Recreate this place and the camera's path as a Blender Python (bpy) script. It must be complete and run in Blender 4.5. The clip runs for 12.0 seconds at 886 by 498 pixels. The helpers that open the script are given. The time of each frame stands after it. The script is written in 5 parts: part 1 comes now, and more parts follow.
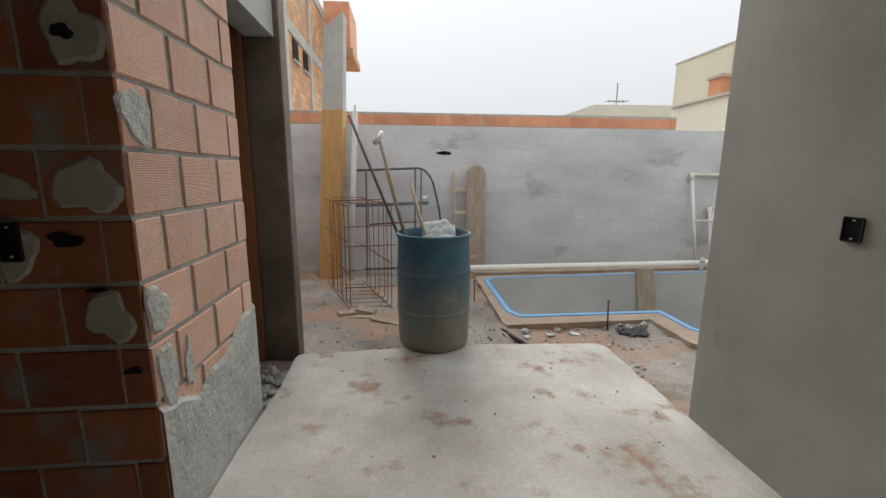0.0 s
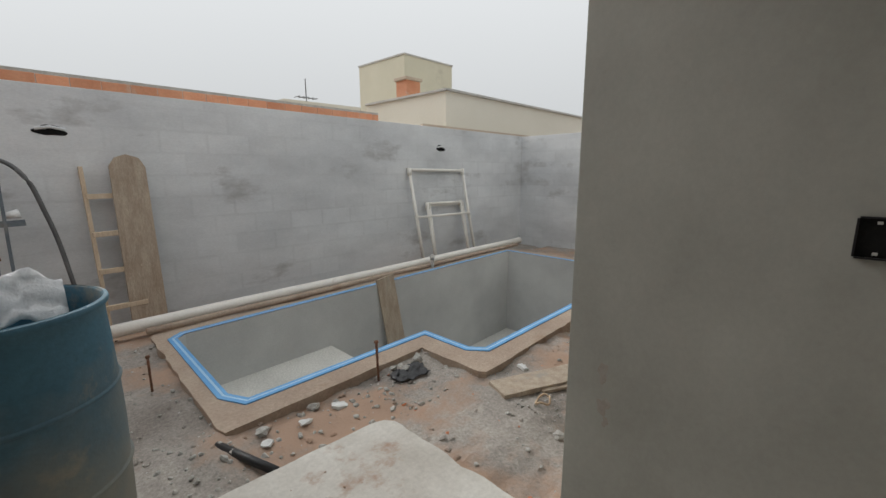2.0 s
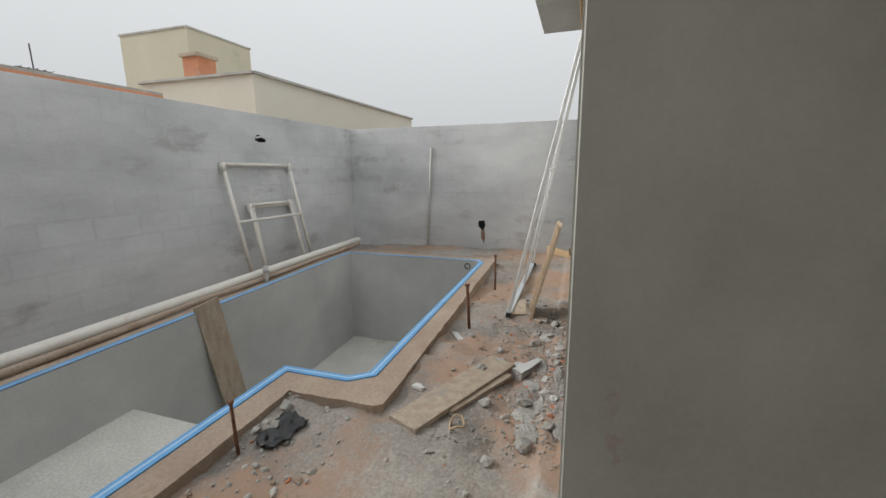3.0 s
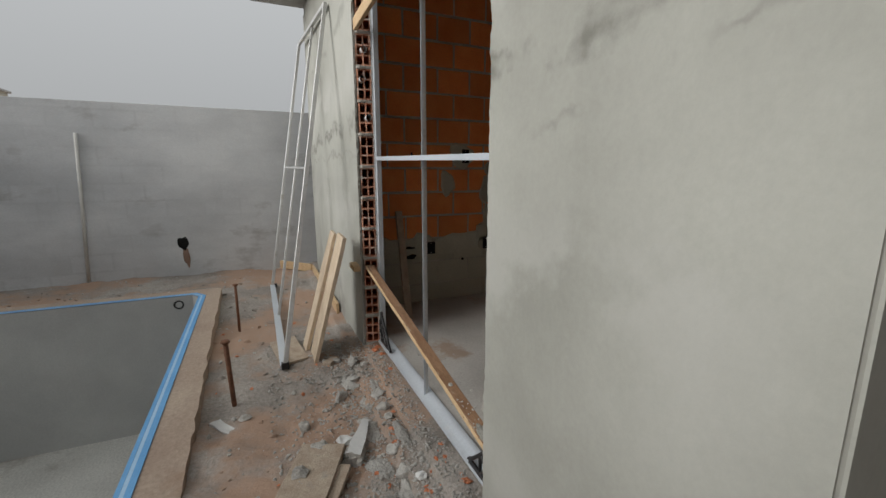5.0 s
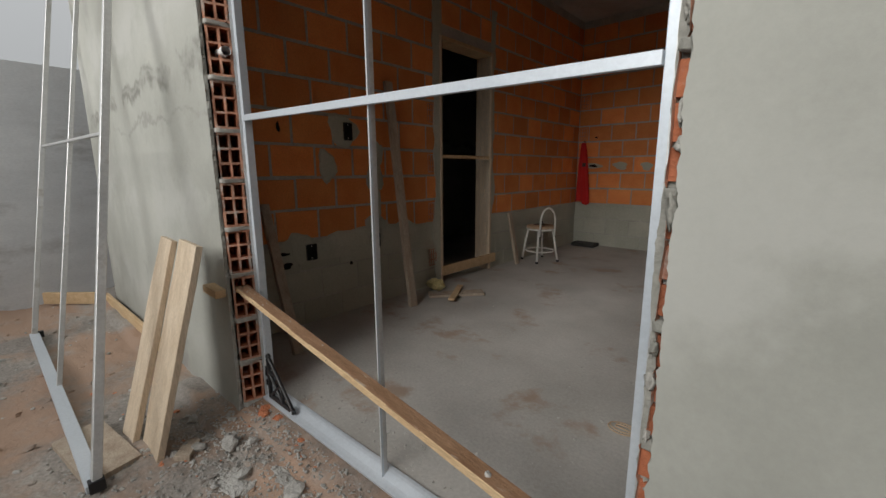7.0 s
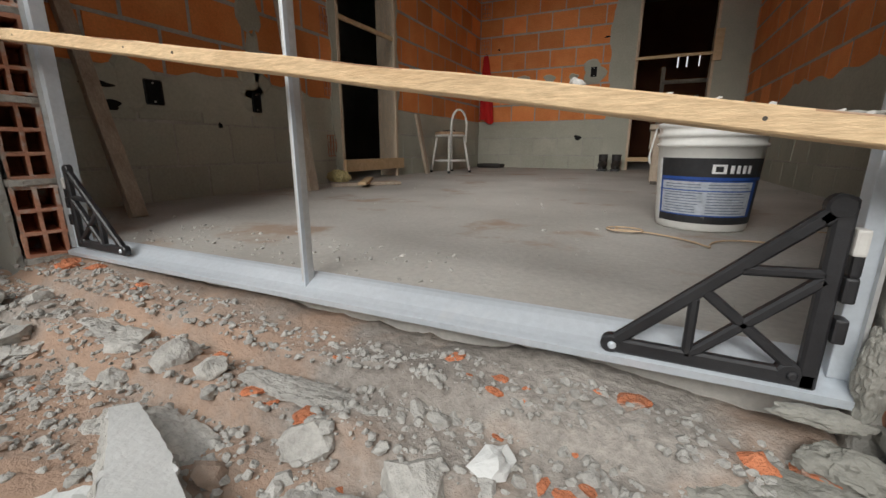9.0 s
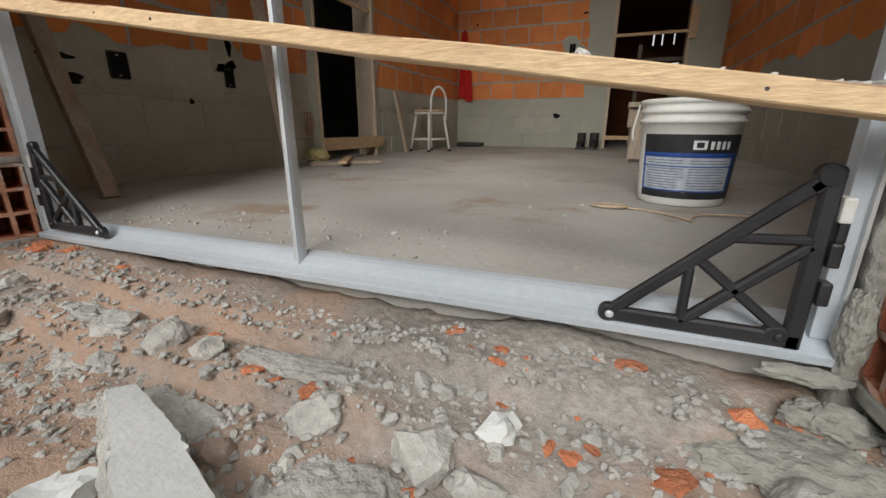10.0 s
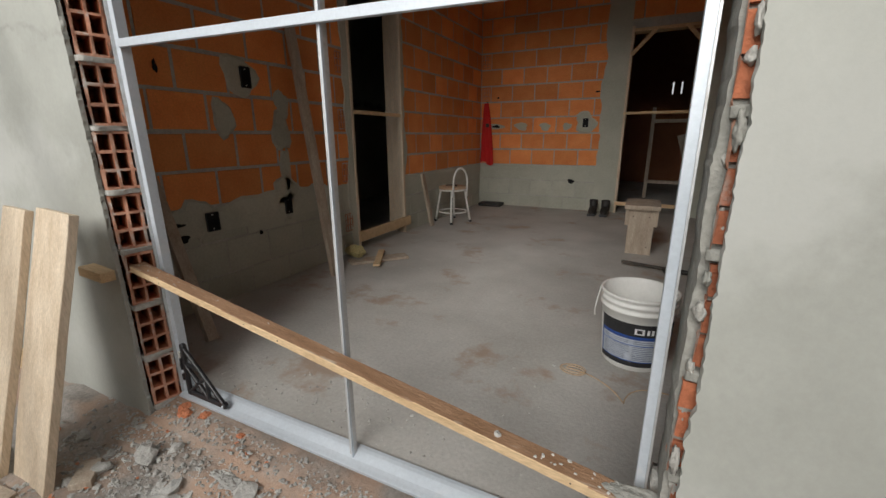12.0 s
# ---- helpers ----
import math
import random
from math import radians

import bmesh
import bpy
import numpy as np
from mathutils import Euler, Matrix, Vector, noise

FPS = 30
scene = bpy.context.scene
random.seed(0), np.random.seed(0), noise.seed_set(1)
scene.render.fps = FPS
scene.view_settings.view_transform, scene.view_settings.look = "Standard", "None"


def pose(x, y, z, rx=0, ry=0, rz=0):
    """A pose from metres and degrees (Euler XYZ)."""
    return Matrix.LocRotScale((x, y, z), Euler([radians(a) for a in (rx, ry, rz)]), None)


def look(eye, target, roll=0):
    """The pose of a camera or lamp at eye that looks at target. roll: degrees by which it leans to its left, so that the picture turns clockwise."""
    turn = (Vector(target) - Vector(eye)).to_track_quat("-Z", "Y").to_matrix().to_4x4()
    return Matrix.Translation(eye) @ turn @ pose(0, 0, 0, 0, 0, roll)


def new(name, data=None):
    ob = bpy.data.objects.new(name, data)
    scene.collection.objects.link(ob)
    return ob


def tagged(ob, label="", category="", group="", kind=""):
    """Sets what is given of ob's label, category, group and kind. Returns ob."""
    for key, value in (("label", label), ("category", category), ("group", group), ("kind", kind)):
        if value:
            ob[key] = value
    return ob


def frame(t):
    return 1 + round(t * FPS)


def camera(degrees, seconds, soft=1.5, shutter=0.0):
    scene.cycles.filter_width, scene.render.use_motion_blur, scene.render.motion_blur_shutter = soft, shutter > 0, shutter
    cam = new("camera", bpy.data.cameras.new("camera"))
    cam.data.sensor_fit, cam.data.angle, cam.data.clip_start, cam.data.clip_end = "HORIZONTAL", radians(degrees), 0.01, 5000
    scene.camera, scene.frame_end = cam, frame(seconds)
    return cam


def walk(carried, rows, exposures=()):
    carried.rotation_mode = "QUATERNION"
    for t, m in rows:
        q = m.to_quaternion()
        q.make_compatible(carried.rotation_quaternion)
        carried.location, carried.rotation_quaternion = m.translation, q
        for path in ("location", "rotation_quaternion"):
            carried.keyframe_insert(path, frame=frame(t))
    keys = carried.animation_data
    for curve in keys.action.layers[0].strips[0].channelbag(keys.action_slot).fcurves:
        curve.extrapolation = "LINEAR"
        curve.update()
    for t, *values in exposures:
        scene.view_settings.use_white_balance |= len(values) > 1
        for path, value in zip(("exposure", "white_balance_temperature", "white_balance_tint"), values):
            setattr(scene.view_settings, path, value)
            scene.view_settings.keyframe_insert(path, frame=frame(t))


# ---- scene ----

________________________

### Task instructions
Copy every line of the data exactly as written, excluding the pictures.

### Answer to this exercise
Recreate this place and the camera's path as a Blender Python (bpy) script. It must be complete and run in Blender 4.5. The clip runs for 12.0 seconds at 886 by 498 pixels. The helpers that open the script are given. The time of each frame stands after it. The script is written in 5 parts: part 1 comes now, and more parts follow.
0.0 s
2.0 s
3.0 s
5.0 s
7.0 s
9.0 s
10.0 s
12.0 s
# ---- helpers ----
import math
import random
from math import radians

import bmesh
import bpy
import numpy as np
from mathutils import Euler, Matrix, Vector, noise

FPS = 30
scene = bpy.context.scene
random.seed(0), np.random.seed(0), noise.seed_set(1)
scene.render.fps = FPS
scene.view_settings.view_transform, scene.view_settings.look = "Standard", "None"


def pose(x, y, z, rx=0, ry=0, rz=0):
    """A pose from metres and degrees (Euler XYZ)."""
    return Matrix.LocRotScale((x, y, z), Euler([radians(a) for a in (rx, ry, rz)]), None)


def look(eye, target, roll=0):
    """The pose of a camera or lamp at eye that looks at target. roll: degrees by which it leans to its left, so that the picture turns clockwise."""
    turn = (Vector(target) - Vector(eye)).to_track_quat("-Z", "Y").to_matrix().to_4x4()
    return Matrix.Translation(eye) @ turn @ pose(0, 0, 0, 0, 0, roll)


def new(name, data=None):
    ob = bpy.data.objects.new(name, data)
    scene.collection.objects.link(ob)
    return ob


def tagged(ob, label="", category="", group="", kind=""):
    """Sets what is given of ob's label, category, group and kind. Returns ob."""
    for key, value in (("label", label), ("category", category), ("group", group), ("kind", kind)):
        if value:
            ob[key] = value
    return ob


def frame(t):
    return 1 + round(t * FPS)


def camera(degrees, seconds, soft=1.5, shutter=0.0):
    scene.cycles.filter_width, scene.render.use_motion_blur, scene.render.motion_blur_shutter = soft, shutter > 0, shutter
    cam = new("camera", bpy.data.cameras.new("camera"))
    cam.data.sensor_fit, cam.data.angle, cam.data.clip_start, cam.data.clip_end = "HORIZONTAL", radians(degrees), 0.01, 5000
    scene.camera, scene.frame_end = cam, frame(seconds)
    return cam


def walk(carried, rows, exposures=()):
    carried.rotation_mode = "QUATERNION"
    for t, m in rows:
        q = m.to_quaternion()
        q.make_compatible(carried.rotation_quaternion)
        carried.location, carried.rotation_quaternion = m.translation, q
        for path in ("location", "rotation_quaternion"):
            carried.keyframe_insert(path, frame=frame(t))
    keys = carried.animation_data
    for curve in keys.action.layers[0].strips[0].channelbag(keys.action_slot).fcurves:
        curve.extrapolation = "LINEAR"
        curve.update()
    for t, *values in exposures:
        scene.view_settings.use_white_balance |= len(values) > 1
        for path, value in zip(("exposure", "white_balance_temperature", "white_balance_tint"), values):
            setattr(scene.view_settings, path, value)
            scene.view_settings.keyframe_insert(path, frame=frame(t))


# ---- scene ----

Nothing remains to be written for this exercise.